Da una parte la National Union of Mineworkers (Num) (antica e burocratica organizzazione) e la nuova e più combattiva Association of Mineworkers and Construction Union (Amcu) che chiede migliori condizioni di lavoro e aumenti salariali. L’ Amcu ha così proclamato uno sciopero ad oltranza mentre un picchetto  ha  impedito l’ingresso alle miniere dei sindacalisti avversari. Questa contrapposizione ha già causato venerdì 10 agosto scontri che sono costati la vita a 10 lavoratori.

Ieri l’intervento della polizia sollecitato anche dalla Lonmin, la compagnia proprietaria della miniera, che ritiene illegittimo lo sciopero. Il massacro non si è fatto attendere. Tremila minatori si sono rifugiati su una collinetta rifiutandosi di abbandonare bastoni e machete e sciogliere lamanifestazione. Inutili le mediazioni dei sindacalisti: “Siamo pronti a morire per far rispettare i nostri diritti” hanno gridato prima che la polizia sparasse. Va sottolineato che è la prima volta dalla fine dell’apartheid che la polizia apre ilfuoco su lavoratori in sciopero.

Ma allora a dettare legge erano i bianchi mentre dal 1994 c’è una costituzione che sulla carta garantisce le 11 etnie maggioritarie che compongono il paese. Da qui il nome di paese arcobaleno, proprio perché teoricamente rispettoso delle diversità dopo decenni di soprusi razziali.
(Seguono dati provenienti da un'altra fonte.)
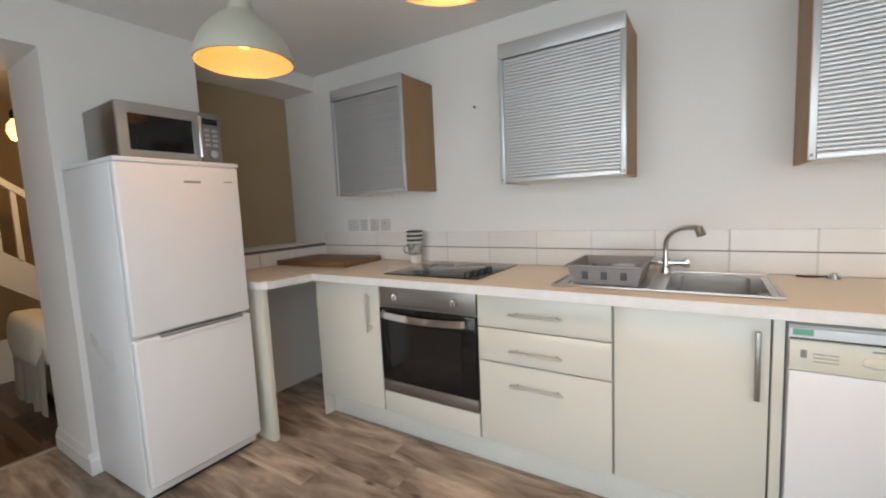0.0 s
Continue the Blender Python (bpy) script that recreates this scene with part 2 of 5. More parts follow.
CERAM = surface("glazed_ivory_ceramic", (0.74, 0.715, 0.65), (0.70, 0.67, 0.61), 0.16, scale=4, fine=60, bump=0.02)
SHADE = surface("pleated_cream_fabric", (0.80, 0.76, 0.67), (0.76, 0.71, 0.61), 0.85, scale=6, fine=220, bump=0.2)
WSHADE = surface("white_fabric_shade", (0.80, 0.78, 0.72), None, 0.85, scale=6, fine=220, bump=0.2)
WICKER = surface("brown_wicker", (0.26, 0.13, 0.06), (0.11, 0.05, 0.022), 0.75, scale=30, fine=110, bump=0.7)
FLORAL = surface("mottled_floral_ceramic", (0.62, 0.53, 0.37), (0.11, 0.055, 0.03), 0.4, scale=24, fine=34, bump=0.06)
FLORALP = surface("pale_floral_pot", (0.68, 0.58, 0.40), (0.36, 0.26, 0.15), 0.5, scale=24, fine=34, bump=0.06)
LEAF = surface("clipped_box_leaf", (0.035, 0.085, 0.022), (0.015, 0.042, 0.010), 0.6, scale=30, fine=90, bump=0.4)
PAPER = surface("paper", (0.74, 0.72, 0.68), (0.68, 0.66, 0.62), 0.7, scale=5, fine=60, bump=0.03)
PGREEN = surface("green_paper", (0.60, 0.67, 0.29), (0.54, 0.61, 0.25), 0.7, scale=5, fine=60, bump=0.05)
PPINK = surface("pink_paper", (0.78, 0.36, 0.34), None, 0.7, scale=5, fine=60, bump=0.05)
INK = surface("dark_ink", (0.05, 0.04, 0.035), None, 0.7)
INKG = surface("olive_ink", (0.36, 0.42, 0.17), None, 0.7)
GREENP = surface("green_sticker", (0.18, 0.46, 0.34), None, 0.5)
KPLANK = planks("weathered_oak_laminate", (0.165, 0.118, 0.084), (0.54, 0.43, 0.335), (0.66, 0.56, 0.46), 0.42, 0.20, (1.5, 6, 6), 0.95)
DPLANK = planks("dark_walnut_laminate", (0.046, 0.027, 0.016), (0.112, 0.065, 0.038), (0.46, 0.285, 0.175), 0.29, 0.08, (0.42, 2.6, 2.6), soft=3.0)
DPLANK.node_tree.nodes["Principled BSDF"].inputs["Specular IOR Level"].default_value = 0.38
SUBFLOOR = surface("dark_joint", (0.03, 0.022, 0.016), None, 0.9)
STRIP = surface("threshold_strip", (0.50, 0.45, 0.40), (0.42, 0.38, 0.33), 0.4, 0.4, scale=5, fine=80)
BRASSY = surface("worn_satin_nickel", (0.56, 0.53, 0.46), (0.48, 0.44, 0.37), 0.3, 1.0, scale=8, fine=80)
CARDB = surface("brown_card", (0.30, 0.17, 0.08), None, 0.8)
DOORP = surface("panel_shadowed_board", (0.74, 0.66, 0.52), (0.70, 0.62, 0.48), 0.6, scale=2, fine=60)
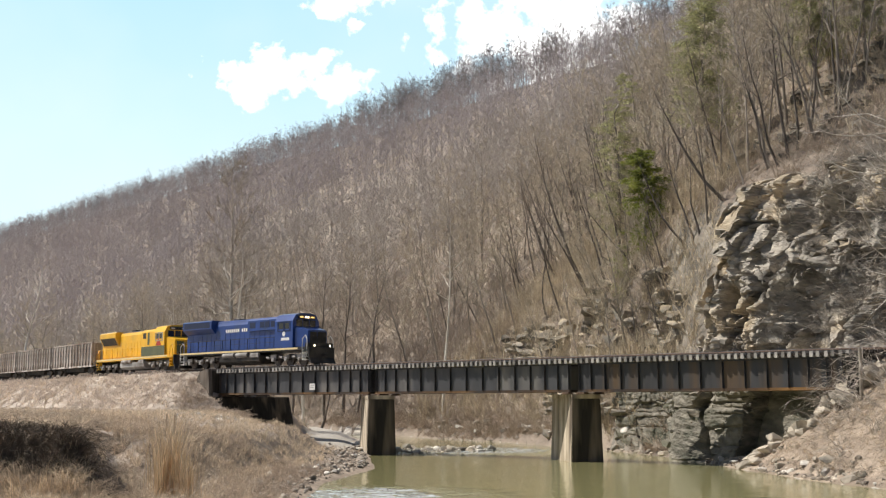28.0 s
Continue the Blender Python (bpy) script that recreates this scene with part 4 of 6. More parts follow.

Al di là delle beghe sindacali, bisogna evidenziare che un minatore che lavora non meno di 11 ore al giorno guadagna infatti 400 euro al mese, senza assistenza sanitaria, pensione, etc. Insomma questa gente, come avrebbe esclamato un vecchio illuminato oggi fuori moda, non ha che da perdere che le proprie catene. Oggi molti sudafricani (ovviamente di colore) rinunciano a fare un lavoro tanto pericoloso e così poco remunerativo, dove se tutto va bene dopo una vita di sacrifici si torna a casa con polmoni a pezzi. A scendere nelle viscere della terra sono le centinaia di migliaia di clandestini che arrivano da Zimbabwe, Mozambico, Nigeria, con il miraggio di un lavoro, di una vita migliore per sfuggire alla guerra, alla fame, a regimi liberticidi.

Una parte del successo del Sudafrica è dovuto proprio a questi clandestini che svolgono i lavori che anche i poveri del luogo non vogliono più fare. Lo stesso avviene nel settore agricolo: ormai i braccianti anche in Sudafrica (così come in Italia) sono quasi tutti stranieri e sottopagati, senza diritti sindacali.

Certamente 18 anni per costruire un paese nuovo dopo decenni di apartheid sono pochi: ce ne vogliono molto di più per dare risposte alle domande di lavoro, casa, assistenza che arrivano dalle bidonville sudafricane. Sicuramente Mandela non ha trovato “delfini” degni della sua opera. Oggi il Sudafrica del”black diamond” (espressione che indica la ricca borghesia nera locale) è contraddistinto da una corruzione che qui tocca i più alti indici al mondo, dove l’unico credo è l’arricchimento e le belle intenzioni di riscatto sociale sono solo belle parole per condire discorsi pubblici.

Avere le licenze per l’estrazione di preziosi è questione politica e passa attraverso tangenti al partito unico al potere e persone ad esso legate. La compagnia Lonmin non a caso è appoggiata dal governo, i suoi responsabili e proprietari sono sudafricani. Il male neanche tanto oscuro del Sudafrica è oggi la corruzione che rischia di soffocare il paese, nonostante sia uno delle locomotive del Brics.